- Empire of Law and Indian Justice in Colonial Mexico
The story that Brian Owensby tells us is one of active engagement and constructive reaction instead of surrender in front of a colonial power. The protagonists are the indigenous people of seventeenth-century Mexico. So, we may ask, what is new? In truth, the creative response of the native people of Mexico to the Spanish presence has already been the topic of many books. However, this book aims to see this relation through the lens of the law—the legal procedure itself and what the indigenous subjects understood or made of it. Focusing on such matters rather than using lawsuits as sources to get to details about colonial life is quite rare, although it has been attempted before (the author acknowledges his debt to Woodrow Borah, for one), so the perspective is interesting and refreshing.
With an eye to jurisprudence and legal texts, Owensby uses different types of legal cases to show how indigenous people "helped to forge a powerful vocabulary of legal meaning" (p. 8), the leitmotif of the book. The chapters are organized around some key ideas, illustrated through the use of exemplary lawsuits. After the stage is set, the first main concept is that of protection, examined through amparo petitions (chapter 3), followed by possession, or the idea of rights over land (chapter 4), and liberty, meaning freedom to establish labor relations and not to be abused through them (chapter 5). Other key concepts are guilt and self-governance, or the fact that some cases reveal a struggle within the community that may have disrupted or at times secured its unity (chapters 6 and 7).
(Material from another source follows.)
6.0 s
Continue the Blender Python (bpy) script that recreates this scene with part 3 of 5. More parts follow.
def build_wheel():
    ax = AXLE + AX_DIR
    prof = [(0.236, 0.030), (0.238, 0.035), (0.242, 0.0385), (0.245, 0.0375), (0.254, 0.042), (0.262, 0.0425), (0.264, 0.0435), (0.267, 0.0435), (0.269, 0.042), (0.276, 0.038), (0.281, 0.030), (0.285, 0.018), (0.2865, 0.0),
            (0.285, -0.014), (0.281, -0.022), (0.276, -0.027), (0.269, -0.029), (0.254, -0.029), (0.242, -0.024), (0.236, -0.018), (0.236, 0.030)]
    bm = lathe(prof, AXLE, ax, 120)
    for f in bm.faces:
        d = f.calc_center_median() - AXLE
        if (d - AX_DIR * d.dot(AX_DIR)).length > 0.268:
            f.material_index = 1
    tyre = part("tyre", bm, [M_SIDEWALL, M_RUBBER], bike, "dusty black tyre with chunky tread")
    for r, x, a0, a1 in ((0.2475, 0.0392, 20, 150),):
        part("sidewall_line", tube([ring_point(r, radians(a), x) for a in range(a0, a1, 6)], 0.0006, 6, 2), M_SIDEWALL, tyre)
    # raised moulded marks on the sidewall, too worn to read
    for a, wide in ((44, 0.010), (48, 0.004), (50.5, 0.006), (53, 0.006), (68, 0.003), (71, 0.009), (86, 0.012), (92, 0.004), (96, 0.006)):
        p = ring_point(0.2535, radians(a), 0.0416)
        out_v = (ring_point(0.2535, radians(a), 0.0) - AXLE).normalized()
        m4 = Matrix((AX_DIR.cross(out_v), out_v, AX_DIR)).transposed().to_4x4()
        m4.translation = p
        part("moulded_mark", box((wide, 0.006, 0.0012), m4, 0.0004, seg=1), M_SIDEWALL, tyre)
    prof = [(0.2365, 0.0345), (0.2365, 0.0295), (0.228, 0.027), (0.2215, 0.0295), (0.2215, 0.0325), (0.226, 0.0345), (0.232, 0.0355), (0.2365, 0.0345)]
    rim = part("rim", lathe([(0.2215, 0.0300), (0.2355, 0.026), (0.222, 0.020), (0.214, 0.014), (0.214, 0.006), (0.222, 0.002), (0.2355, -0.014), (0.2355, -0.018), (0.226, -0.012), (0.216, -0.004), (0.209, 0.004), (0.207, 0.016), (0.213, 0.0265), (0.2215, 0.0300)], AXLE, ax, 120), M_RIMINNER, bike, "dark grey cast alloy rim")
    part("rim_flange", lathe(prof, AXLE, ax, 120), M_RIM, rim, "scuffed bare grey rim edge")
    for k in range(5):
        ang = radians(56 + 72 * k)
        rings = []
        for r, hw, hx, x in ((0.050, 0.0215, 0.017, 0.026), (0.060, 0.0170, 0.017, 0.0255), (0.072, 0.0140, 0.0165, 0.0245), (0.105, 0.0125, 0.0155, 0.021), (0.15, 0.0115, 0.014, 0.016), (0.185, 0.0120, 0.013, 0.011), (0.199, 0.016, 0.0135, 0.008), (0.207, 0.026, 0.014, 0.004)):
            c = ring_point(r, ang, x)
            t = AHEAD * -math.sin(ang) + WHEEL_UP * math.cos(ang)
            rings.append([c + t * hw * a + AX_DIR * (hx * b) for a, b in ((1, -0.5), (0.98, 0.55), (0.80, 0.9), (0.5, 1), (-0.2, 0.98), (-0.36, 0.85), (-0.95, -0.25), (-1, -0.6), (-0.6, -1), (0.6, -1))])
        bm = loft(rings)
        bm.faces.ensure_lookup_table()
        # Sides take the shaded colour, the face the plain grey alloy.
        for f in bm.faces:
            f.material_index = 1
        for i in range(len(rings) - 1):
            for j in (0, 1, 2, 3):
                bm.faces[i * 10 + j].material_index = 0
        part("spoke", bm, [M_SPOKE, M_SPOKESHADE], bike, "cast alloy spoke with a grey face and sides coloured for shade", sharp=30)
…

Last, the book ends with a full-scale examination of a case, rather than an idea, dissecting the famous rebellion of Tehuantepec of 1660-1661 from the point of view of concern over the law.
The picture is surely complex, since native people may have understood ideas such as protection, property, governance, and what lawmakers and authorities were supposed to do about them in ways different from the Spanish. I would add that individuals of the time, indigenous or not, may have had differing conceptions of these ideas, fragmenting them into a myriad of views that might be difficult to reconstruct. There is, however, a unifying message: whatever the indigenous people of New Spain thought of the law, their propensity to litigate was not a sign of weakness and decay; they did it eagerly since they believed in it and in its power to redress the injustices brought on by the colonial situation. In doing so, they contributed crucially to the creation of a legal practice and discourse that was quintessentially new, not just a re-enactment of Spanish concepts. Such is Owensby's [End Page 121] conclusion, and I can certainly agree after following him through all the fascinating and at times dizzying legal cases. I am less sure about the idea that law is "a means to 'reclaiming the political' for the colonial period" (p. 11), but perhaps my doubts about the need to use law to get to the political belong to another realm of discussion.
Some chapters work better than others. Those on protection and possession (chapters 3 and 4) are the most effective, while the chapter on the Tehuantepec rebellion falls a bit out of the structure and methodology of the book. My reading may also depend on the fact that it is problematic to link an example from a peripheral area to the legal views of indigenous groups in the central plateau. Further, some interpretations of Nahuatl terms would gain by moving away from Alonso de Molina's definitions to an in-context translation and leaving behind the influence of Spanish terms (I am thinking of the use of village to render altepetl, clearly affected by the Spanish pueblo). That said, the book gives us a wealth of interesting legal cases and thought-provoking analysis, and it is well worth reading.